■ Aim
Repeat the material below word for word and leave out all pictures.

■ Available data
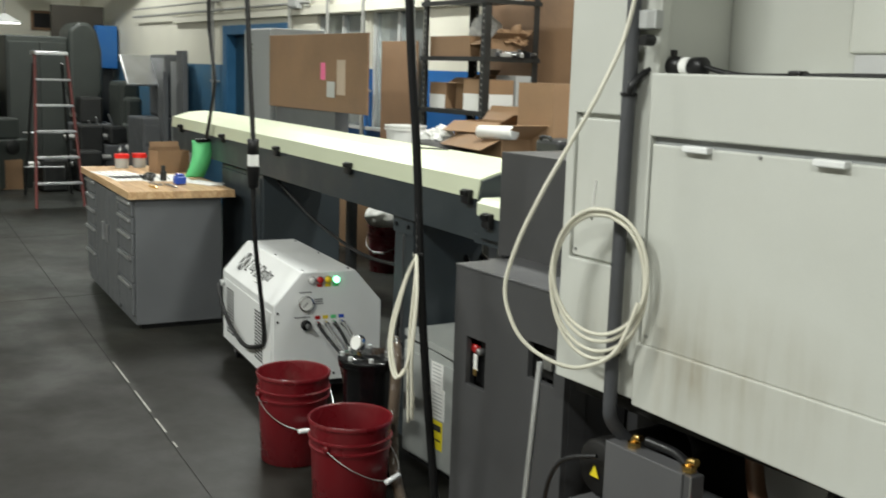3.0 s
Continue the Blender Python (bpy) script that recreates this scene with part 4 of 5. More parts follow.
for k, y in enumerate((0.215, 0.255, 0.295, 0.335)):
    st = Matrix(cb_unit.matrix_world) @ Vector((0.03, y, 0.372))
    part("hose", tube([st, st + Vector((0.12, -0.02, -0.03)), (-3.4 + 0.03 * k, 0.56 + 0.01 * k, 0.27 - 0.015 * k), (-3.1 + 0.03 * k, 0.48, 0.3 + 0.02 * k), (-2.93 + 0.04 * k, 0.42, 0.42), (-2.88 + 0.035 * k, 0.42, 0.5)], 0.0075, 8, 10), GREYINK if k % 2 else RUBBER, ph)

# ---------------- transformer ----------------
tr = thing("transformer", (-2.76, 0.75, 0), "pale grey transformer enclosure with sloped lid and taped papers", "transformer")
part("enclosure", bx(-3.02, -2.49, 0.575, 0.95, 0.03, 0.5, 0.004), ZINCGREY, tr)
part("lid", prism([(-3.041, 0.588), (-2.47, 0.53), (-2.49, 0.948), (-3.03, 0.988)], 0.513, 0.54, "z"), ZINCGREY, tr)
part("lid_gap", bx(-3.01, -2.5, 0.585, 0.94, 0.5, 0.514, 0), BLACK, tr)
part("front_panel", bx(-3.01, -2.495, 0.568, 0.576, 0.04, 0.465, 0.002), ZINCGREY, tr)
for y, z in ((0.62, 0.45), (0.9, 0.45), (0.62, 0.1), (0.9, 0.1), (0.9, 0.28)):
    part("screw", cyl((-2.49, y, z), (-2.483, y, z), 0.007, seg=8), CHROME, tr)
part("lift_eye", bx(-2.492, -2.484, 0.72, 0.79, 0.44, 0.505, 0.006), ZINCGREY, tr)
part("lift_eye", bx(-3.02, -2.98, 0.985, 0.991, 0.5, 0.585, 0.003), ZINCGREY, tr)
part("feet", bx(-3.0, -2.5, 0.6, 0.92, 0.0, 0.03, 0), BLACK, tr)
for (xa, xb, za, zb, t) in ((-2.8, -2.715, 0.35, 0.465, 0.0015), (-2.795, -2.7, 0.24, 0.365, 0.003)):
    pp = part("paper", bx(xa, xb, 0.568 - t, 0.5685, za, zb, 0), PAPER, tr, "white taped instruction sheet")
    for k in range(7):
        part("text_bar", bx(xa + 0.012, xb - 0.015, 0.5675 - t, 0.568 - t, za + 0.012 + 0.015 * k, za + 0.017 + 0.015 * k, 0), PALEGREY, pp)
yl2 = part("warning_label", bx(-2.785, -2.71, 0.5665, 0.5685, 0.115, 0.232, 0), YELLOW, tr, "yellow warning label")
part("label_band", bx(-2.775, -2.72, 0.566, 0.5668, 0.19, 0.215, 0), INK, yl2)
part("label_band", bx(-2.775, -2.72, 0.566, 0.5668, 0.15, 0.157, 0), INK, yl2)
part("conduit", tube([(-2.47, 0.62, 0.02), (-2.46, 0.62, 0.12), (-2.47, 0.63, 0.16)], 0.02, 12), CHROME, tr, "flexible metal conduit fitting")
part("lead", tube([(-2.46, 0.85, 0.3), (-2.44, 0.86, 0.15), (-2.4, 0.8, 0.03), (-2.3, 0.6, 0.02)], 0.012, 10), RUBBER, tr)

# ---------------- hanging and loose cables ----------------
def cable(name, pts, r, material, label, seg=10, **k):
    return solo(name, tube(pts, r, seg, **k), material, label, "cable")


drop = thing("power_drop", (-2.0, 0.0, 0), "thick black power conduit hanging from the ceiling", "cable")
part("conduit", tube([(-2.1, -0.04, ZC), (-2.07, -0.04, 2.6), (-2.01, -0.06, 1.83), (-1.975, -0.04, 1.34), (-1.95, -0.036, 1.05), (-1.925, -0.03, 0.8), (-1.92, 0.0, 0.5), (-1.92, 0.04, 0.2), (-1.9, 0.07, 0.03)], 0.0122, 12), DROPBLACK, drop)
for k in range(18):
    z = 1.09 + 0.021 * k
    x = -1.953 - 0.083 * (z - 1.05)
    part("print_bar", bx(x + 0.004, x + 0.0066, -0.0482, -0.0462, z, z + 0.005 + 0.006 * (k % 3 == 1), 0), GREYINK, drop)
part("tie_wire", cyl((-2.0, -0.04, 1.37), (-1.89, 0.01, 1.372), 0.0025, seg=6), BLACK, drop)
part("white_lead", tube([(-2.082, -0.024, 2.4), (-2.03, -0.036, 1.83), (-2.006, -0.03, 1.5), (-1.99, -0.026, 1.3), (-1.968, -0.026, 1.07), (-1.945, -0.018, 0.8), (-1.935, 0.012, 0.5), (-1.93, 0.06, 0.2), (-1.92, 0.1, 0.03)], 0.0056, 8), PALEGREY, drop)
hk = thing("hanging_cable_loop", (-2.0, 0.0, 0.85), "loops of ivory cable tied to the hanging conduit", "cable")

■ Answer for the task
3.0 s
Continue the Blender Python (bpy) script that recreates this scene with part 4 of 5. More parts follow.
for k, y in enumerate((0.215, 0.255, 0.295, 0.335)):
    st = Matrix(cb_unit.matrix_world) @ Vector((0.03, y, 0.372))
    part("hose", tube([st, st + Vector((0.12, -0.02, -0.03)), (-3.4 + 0.03 * k, 0.56 + 0.01 * k, 0.27 - 0.015 * k), (-3.1 + 0.03 * k, 0.48, 0.3 + 0.02 * k), (-2.93 + 0.04 * k, 0.42, 0.42), (-2.88 + 0.035 * k, 0.42, 0.5)], 0.0075, 8, 10), GREYINK if k % 2 else RUBBER, ph)

# ---------------- transformer ----------------
tr = thing("transformer", (-2.76, 0.75, 0), "pale grey transformer enclosure with sloped lid and taped papers", "transformer")
part("enclosure", bx(-3.02, -2.49, 0.575, 0.95, 0.03, 0.5, 0.004), ZINCGREY, tr)
part("lid", prism([(-3.041, 0.588), (-2.47, 0.53), (-2.49, 0.948), (-3.03, 0.988)], 0.513, 0.54, "z"), ZINCGREY, tr)
part("lid_gap", bx(-3.01, -2.5, 0.585, 0.94, 0.5, 0.514, 0), BLACK, tr)
part("front_panel", bx(-3.01, -2.495, 0.568, 0.576, 0.04, 0.465, 0.002), ZINCGREY, tr)
for y, z in ((0.62, 0.45), (0.9, 0.45), (0.62, 0.1), (0.9, 0.1), (0.9, 0.28)):
    part("screw", cyl((-2.49, y, z), (-2.483, y, z), 0.007, seg=8), CHROME, tr)
part("lift_eye", bx(-2.492, -2.484, 0.72, 0.79, 0.44, 0.505, 0.006), ZINCGREY, tr)
part("lift_eye", bx(-3.02, -2.98, 0.985, 0.991, 0.5, 0.585, 0.003), ZINCGREY, tr)
part("feet", bx(-3.0, -2.5, 0.6, 0.92, 0.0, 0.03, 0), BLACK, tr)
for (xa, xb, za, zb, t) in ((-2.8, -2.715, 0.35, 0.465, 0.0015), (-2.795, -2.7, 0.24, 0.365, 0.003)):
    pp = part("paper", bx(xa, xb, 0.568 - t, 0.5685, za, zb, 0), PAPER, tr, "white taped instruction sheet")
    for k in range(7):
        part("text_bar", bx(xa + 0.012, xb - 0.015, 0.5675 - t, 0.568 - t, za + 0.012 + 0.015 * k, za + 0.017 + 0.015 * k, 0), PALEGREY, pp)
yl2 = part("warning_label", bx(-2.785, -2.71, 0.5665, 0.5685, 0.115, 0.232, 0), YELLOW, tr, "yellow warning label")
part("label_band", bx(-2.775, -2.72, 0.566, 0.5668, 0.19, 0.215, 0), INK, yl2)
part("label_band", bx(-2.775, -2.72, 0.566, 0.5668, 0.15, 0.157, 0), INK, yl2)
part("conduit", tube([(-2.47, 0.62, 0.02), (-2.46, 0.62, 0.12), (-2.47, 0.63, 0.16)], 0.02, 12), CHROME, tr, "flexible metal conduit fitting")
part("lead", tube([(-2.46, 0.85, 0.3), (-2.44, 0.86, 0.15), (-2.4, 0.8, 0.03), (-2.3, 0.6, 0.02)], 0.012, 10), RUBBER, tr)

# ---------------- hanging and loose cables ----------------
def cable(name, pts, r, material, label, seg=10, **k):
    return solo(name, tube(pts, r, seg, **k), material, label, "cable")


drop = thing("power_drop", (-2.0, 0.0, 0), "thick black power conduit hanging from the ceiling", "cable")
part("conduit", tube([(-2.1, -0.04, ZC), (-2.07, -0.04, 2.6), (-2.01, -0.06, 1.83), (-1.975, -0.04, 1.34), (-1.95, -0.036, 1.05), (-1.925, -0.03, 0.8), (-1.92, 0.0, 0.5), (-1.92, 0.04, 0.2), (-1.9, 0.07, 0.03)], 0.0122, 12), DROPBLACK, drop)
for k in range(18):
    z = 1.09 + 0.021 * k
    x = -1.953 - 0.083 * (z - 1.05)
    part("print_bar", bx(x + 0.004, x + 0.0066, -0.0482, -0.0462, z, z + 0.005 + 0.006 * (k % 3 == 1), 0), GREYINK, drop)
part("tie_wire", cyl((-2.0, -0.04, 1.37), (-1.89, 0.01, 1.372), 0.0025, seg=6), BLACK, drop)
part("white_lead", tube([(-2.082, -0.024, 2.4), (-2.03, -0.036, 1.83), (-2.006, -0.03, 1.5), (-1.99, -0.026, 1.3), (-1.968, -0.026, 1.07), (-1.945, -0.018, 0.8), (-1.935, 0.012, 0.5), (-1.93, 0.06, 0.2), (-1.92, 0.1, 0.03)], 0.0056, 8), PALEGREY, drop)
hk = thing("hanging_cable_loop", (-2.0, 0.0, 0.85), "loops of ivory cable tied to the hanging conduit", "cable")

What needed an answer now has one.